1. A client web application
2. The cloud environment that hosts the system that is under investigation
3. The on-premise infrastructure has some of the business-critical services.
4. The external services/APIs that the business relies on to implement the business logic.

At the highest level of abstraction, we’ll study those components and their communication channels (e.g. clients’ connection to the exposed APIs on the public cloud, the link of the public cloud infrastructure with the on-premise).

The outcome of the investigation will be a list of threats and the controls designed on that level to secure those communication channels. As we’re at the highest level of abstraction, we don’t have visibility on the details of those communications, hence the implementation of the controls to secure the system. Those details will be known as we move vertically and horizontally in the abstraction layers.

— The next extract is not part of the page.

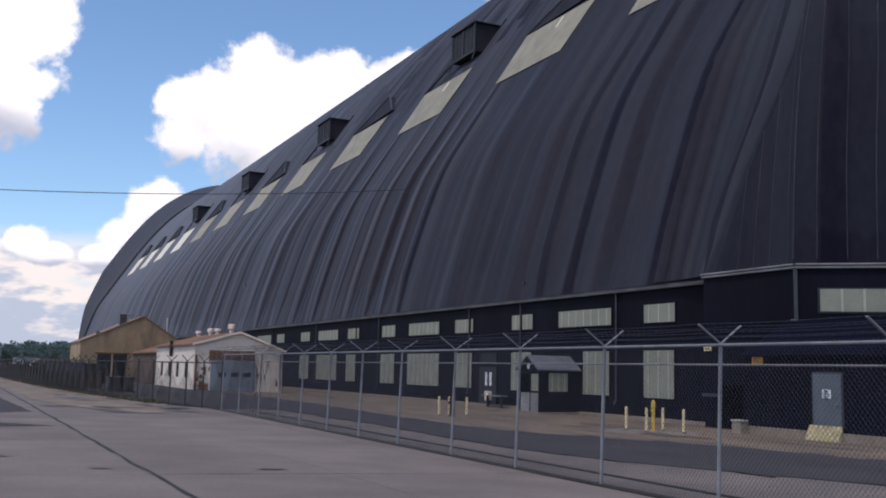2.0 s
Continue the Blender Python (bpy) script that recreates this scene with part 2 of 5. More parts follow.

We need to develop a plan to cover all the interactions in each layer by defining the scope of each threat model around functionalities.

In the subsequent article, I’ll go through a real-world example and show how applying the introduced method allows us to construct a full view of the system throughout the threat modelling practice.

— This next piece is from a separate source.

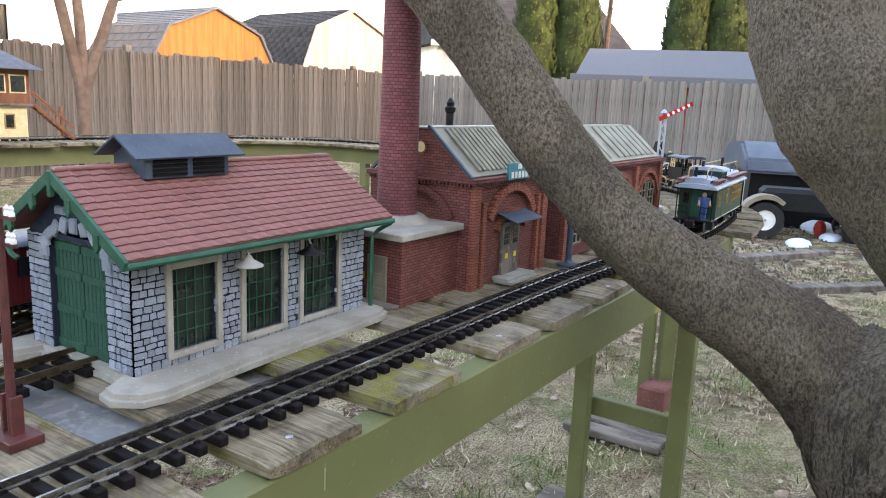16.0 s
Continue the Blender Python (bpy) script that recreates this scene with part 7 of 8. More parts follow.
def pool():
    P = thing("swimming_pool", pose(-9.2, 5.0, GZ), "above-ground pool with pale wall under a blue tarpaulin", "pool")
    R = 2.55
    k_ = 36
    part("wall", lathe(nb(), [(R, 0), (R, .98), (R - .04, .98), (R - .04, 0)], seg=k_), "poolwall", P)
    part("liner_band", lathe(nb(), [(R + .012, .92), (R + .012, 1.16), (R - .02, 1.16), (R - .02, .92)], seg=k_), "poolblue", P, "patterned blue liner edge")
    for k in range(14):
        a = 2 * math.pi * k / 14 + .13
        part("upright", box(nb(), (0, 0, .55), (.10, .05, 1.1), .01), "white", P, at=Matrix.Translation(((R + .04) * math.cos(a), (R + .04) * math.sin(a), 0)) @ pose(0, 0, 0, 0, 0, math.degrees(a) + 90))
        part("rail_cap", box(nb(), (0, 0, 1.12), (.22, .16, .05), .01), "white", P, at=Matrix.Translation((R * math.cos(a), R * math.sin(a), 0)) @ pose(0, 0, 0, 0, 0, math.degrees(a) + 90))
    bm = nb()
    seg = 260
    prof = [(R + .05, 1.12), (R + .09, 1.15), (R + .11, 1.20), (R + .08, 1.25), (R + .02, 1.29), (R - .1, 1.30), (R - .3, 1.25), (R - .6, 1.18), (.05, 1.14)]
    rows = []
    for j, (r, h) in enumerate(prof):
        row = []
        for i in range(seg):
            a = 2 * math.pi * i / seg
            p = Vector((math.cos(a), math.sin(a), 0))
            w = noise.noise(p * 9 + Vector((j * .4, 0, 0)))
            w2 = noise.noise(p * 34 + Vector((0, j * .9, 3))) + .6 * noise.noise(p * 80 + Vector((j * .5, 2, j * .8)))
            row.append(bm.verts.new(p * (r + .05 * w + .03 * w2) + Vector((0, 0, h + (.06 * w + .03 * w2) * (1.5 if j < 2 else .7)))))
        rows.append(row)
    for a, b in zip(rows, rows[1:]):
        for i in range(seg):
            bm.faces.new((a[i], a[(i + 1) % seg], b[(i + 1) % seg], b[i]))
    bm.faces.new(rows[-1])
    bmesh.ops.recalc_face_normals(bm, faces=bm.faces)
    part("tarpaulin", bm, "tarp", P, "creased blue tarpaulin cover")
    return P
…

It is essential to remember that multiple teams deliver and maintain different parts of the system in enterprise environments. The implicit internal shared responsibility model is not always clearly defined, which adds to the complexity of the threat modelling activity. The threat modelling should consider this, and the described methodology aids us to recognise it in our practice.

4. Conclusion

In this article, I described a process for delivering a centralised threat modelling service. The method would be helpful for organisations that are in their initial steps of introducing threat modelling to their software development lifecycle. I’ll clarify the approach in future posts by giving examples of applying it to real-world systems. In a separate article, I’ll also introduce a strategy to move from a centralised model to a developer-driven decentralised one which unlocks the true power of threat modelling and enables the secure by design software development.